The note remained on the bank’s internal system for several months, during which time RBS’s share price collapsed, wiping out billions of pounds for shareholders.
Among them were thousands of employees who had been encouraged to put their savings into RBS shares even though top bosses knew the bank was insolvent, Mr Wright’s account concludes.
It later emerged that the Bank of England had been in covert talks with RBS and had secretly provided £36.6bn in emergency funding from early October 2008. Mr Bailey was in charge of the Bank of England’s special operations to stabilise the banking sector throughout the financial crisis.
Meanwhile, RBS staff were told to read out Mr Sullivan’s misleading statement to customers, in order to provide false reassurance about the bank’s financial health, Mr Wright alleges. He is calling for anyone with knowledge of the statement to come forward.
NatWest has denied that it misled the markets but refuses to allow the FCA to publish the document.
When Mr Wright blew the whistle, the FCA initially denied knowledge of an RBS statement about its financial health before admitting years later that it had a copy in its possession.
Instead of thoroughly investigating the matter, the regulator also reported Mr Wright’s name back to RBS, breaching its duty to protect whistleblowers’ anonymity.
He says he was forced out of the bank, ruining his career, and causing severe mental health problems. He argues that the FCA damaged his reputation by falsely claiming that the statement did not exist. The regulator’s actions denied him the opportunity to challenge his ousting from RBS on the basis that he had been victimised as a whistleblower, Mr Wright says.
The regulator subsequently apologised for its conduct.
In February 2018, Mr Bailey met Mr Wright at Portcullis House in Westminster to discuss the market abuse allegations.
Mr Bailey told four witnesses including Sir Norman Lamb that, while the FCA did have a statement that was posted on the RBS intranet in 2008, it was different to the one that Mr Wright believed existed.
The statement in the FCA’s possession was already in the public domain and had been made by Sir Fred Goodwin, not Chris Sullivan, Mr Bailey said, adding that the matter had been investigated by the House of Commons Treasury Committee. The committee confirmed that it had never received a copy of any such statement.
Mr Wright later obtained internal FCA emails appearing to contradict Mr Bailey’s account.
In one email from March 2014, an FCA employee wrote: “The intranet notice that Mr Wright refers to was online between 17 September 2008 and January 2009 … Staff could have used it to take reassurance that all was well, which would tend to support Mr Wright’s allegations.”
Despite the new evidence, Mr Bailey maintained that the statement the FCA possessed was not the one Mr Wright referred to.
He wrote to Sir Norman Lamb that the March 2014 internal email did “not appear to refer to the statement which Mr Wright alleges to have been put to RBS’s intranet”.
Mr Bailey reaffirmed his assertion that the statement had been “in the public domain” for 10 years.
He later clarified his position, saying that he meant that the fact that such a statement existed had been in the public domain for 10 years – but the statement itself had never been made public.
Mr Wright lodged a grievance with the complaints commissioner about the FCA’s conduct.
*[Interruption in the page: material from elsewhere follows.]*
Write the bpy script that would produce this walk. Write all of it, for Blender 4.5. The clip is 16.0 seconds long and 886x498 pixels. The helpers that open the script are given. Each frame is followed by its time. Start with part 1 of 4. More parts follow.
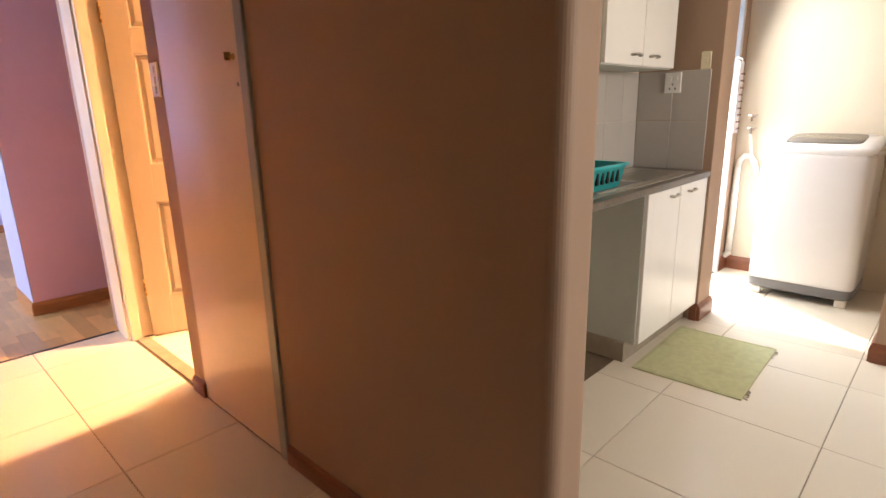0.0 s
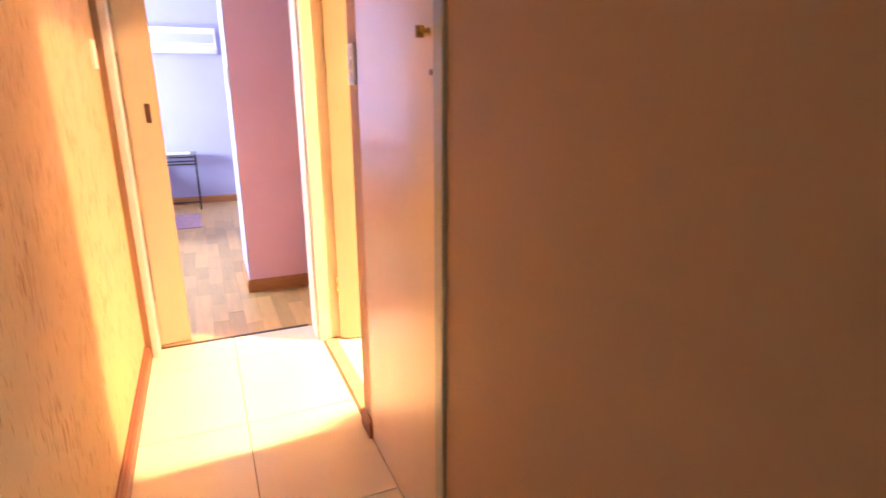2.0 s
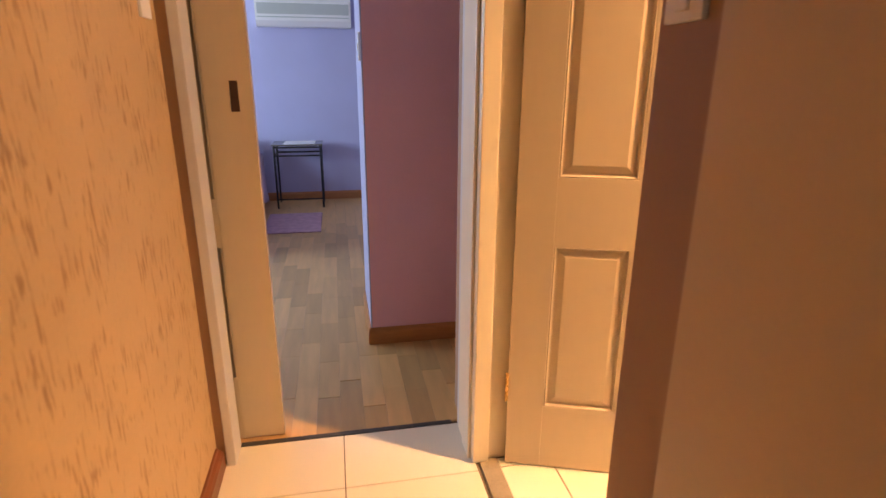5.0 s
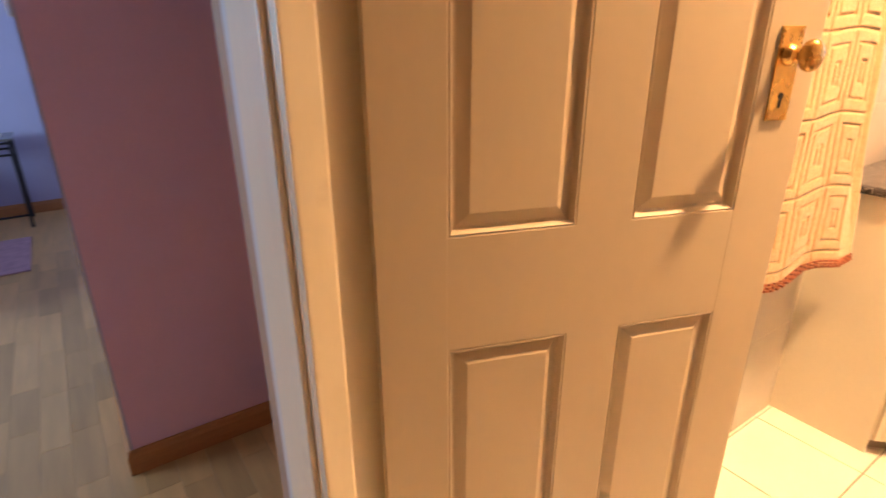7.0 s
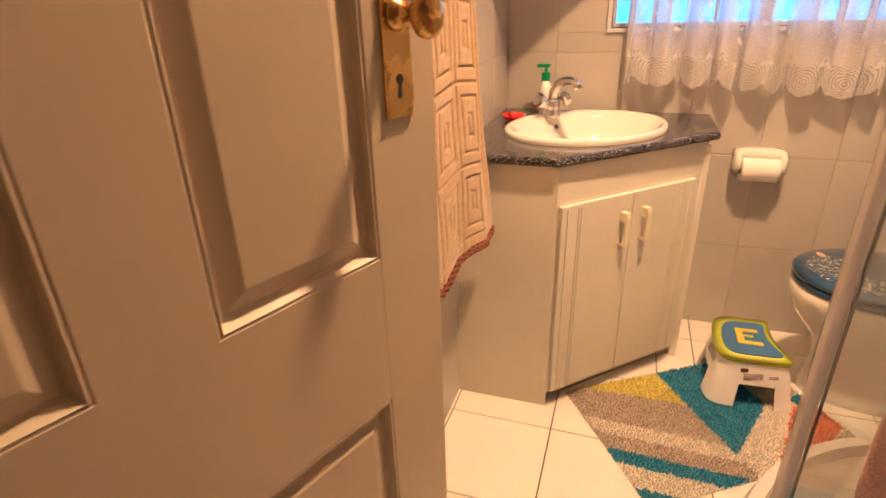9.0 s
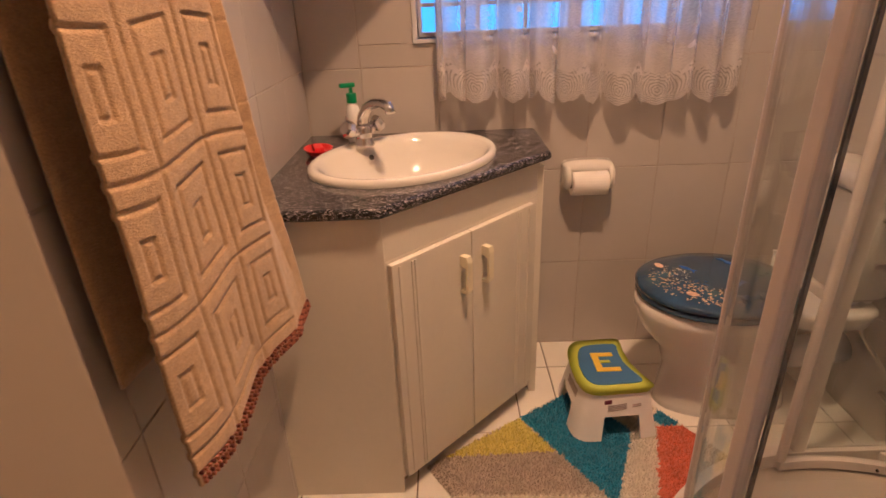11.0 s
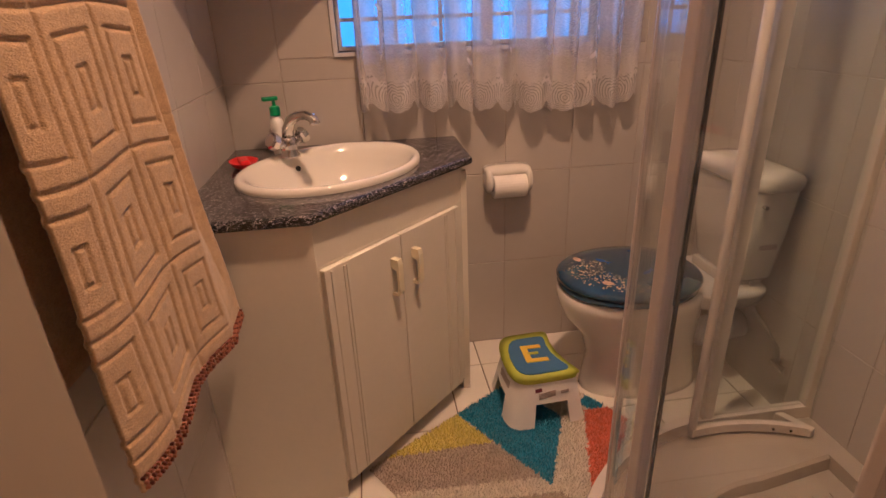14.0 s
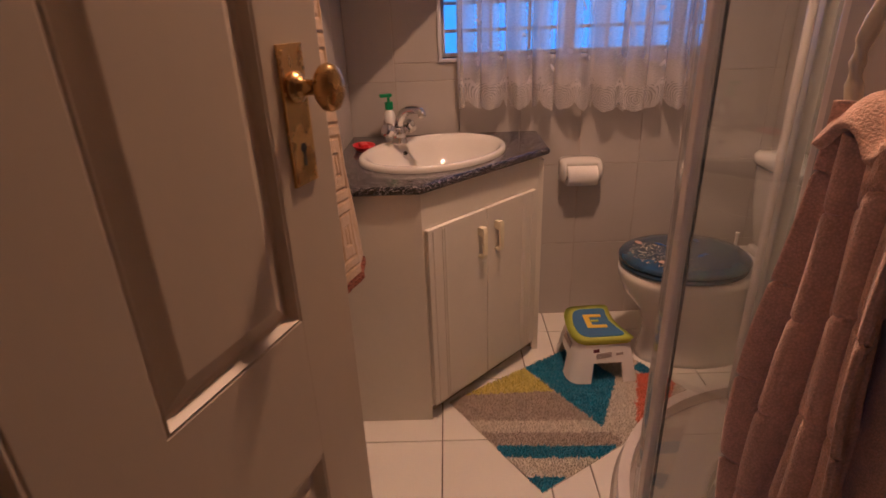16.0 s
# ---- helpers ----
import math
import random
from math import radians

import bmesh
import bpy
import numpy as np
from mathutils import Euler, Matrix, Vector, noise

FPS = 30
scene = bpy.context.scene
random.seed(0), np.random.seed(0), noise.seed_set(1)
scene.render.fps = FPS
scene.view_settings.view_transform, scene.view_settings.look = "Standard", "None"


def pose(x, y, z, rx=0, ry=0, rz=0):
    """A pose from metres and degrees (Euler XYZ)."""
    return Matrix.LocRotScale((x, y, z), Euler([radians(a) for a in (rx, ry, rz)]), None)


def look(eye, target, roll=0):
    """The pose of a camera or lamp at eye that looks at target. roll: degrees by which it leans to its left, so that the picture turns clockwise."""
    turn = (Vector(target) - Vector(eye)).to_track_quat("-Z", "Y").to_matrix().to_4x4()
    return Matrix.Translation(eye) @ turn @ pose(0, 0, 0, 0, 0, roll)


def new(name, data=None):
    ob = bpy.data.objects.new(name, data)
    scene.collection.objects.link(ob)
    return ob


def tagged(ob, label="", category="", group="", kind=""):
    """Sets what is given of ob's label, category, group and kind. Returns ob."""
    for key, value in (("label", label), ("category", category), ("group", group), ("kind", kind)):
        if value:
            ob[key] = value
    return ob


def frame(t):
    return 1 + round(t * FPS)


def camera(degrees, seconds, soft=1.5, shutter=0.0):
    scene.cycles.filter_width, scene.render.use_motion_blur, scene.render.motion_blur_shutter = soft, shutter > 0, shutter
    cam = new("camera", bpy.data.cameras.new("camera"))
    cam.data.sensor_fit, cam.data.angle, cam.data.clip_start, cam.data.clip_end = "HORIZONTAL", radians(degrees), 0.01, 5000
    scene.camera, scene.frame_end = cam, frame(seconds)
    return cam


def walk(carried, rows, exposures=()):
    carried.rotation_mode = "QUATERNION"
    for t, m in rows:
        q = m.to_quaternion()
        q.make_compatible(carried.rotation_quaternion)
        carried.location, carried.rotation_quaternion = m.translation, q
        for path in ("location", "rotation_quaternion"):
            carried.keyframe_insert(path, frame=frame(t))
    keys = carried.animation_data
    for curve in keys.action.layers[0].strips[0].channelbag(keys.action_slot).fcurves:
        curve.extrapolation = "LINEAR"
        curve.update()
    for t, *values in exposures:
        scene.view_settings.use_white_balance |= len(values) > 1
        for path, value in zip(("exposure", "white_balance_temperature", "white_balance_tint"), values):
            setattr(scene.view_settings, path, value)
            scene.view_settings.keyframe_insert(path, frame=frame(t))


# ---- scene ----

Last year, the commissioner ruled that the FCA had properly looked into the matter.
Mr Wright is now seeking a judicial review into how the commissioner assessed his complaint, arguing that it could not have carried out its duty fairly and impartially because key evidence was never looked at.
The commissioner confirmed that it could not be certain the statement it had reviewed was an unedited version of what appeared on the RBS intranet.
The FCA is named as an interested party in the judicial review application. The commissioner and the FCA declined to comment on ongoing legal proceedings.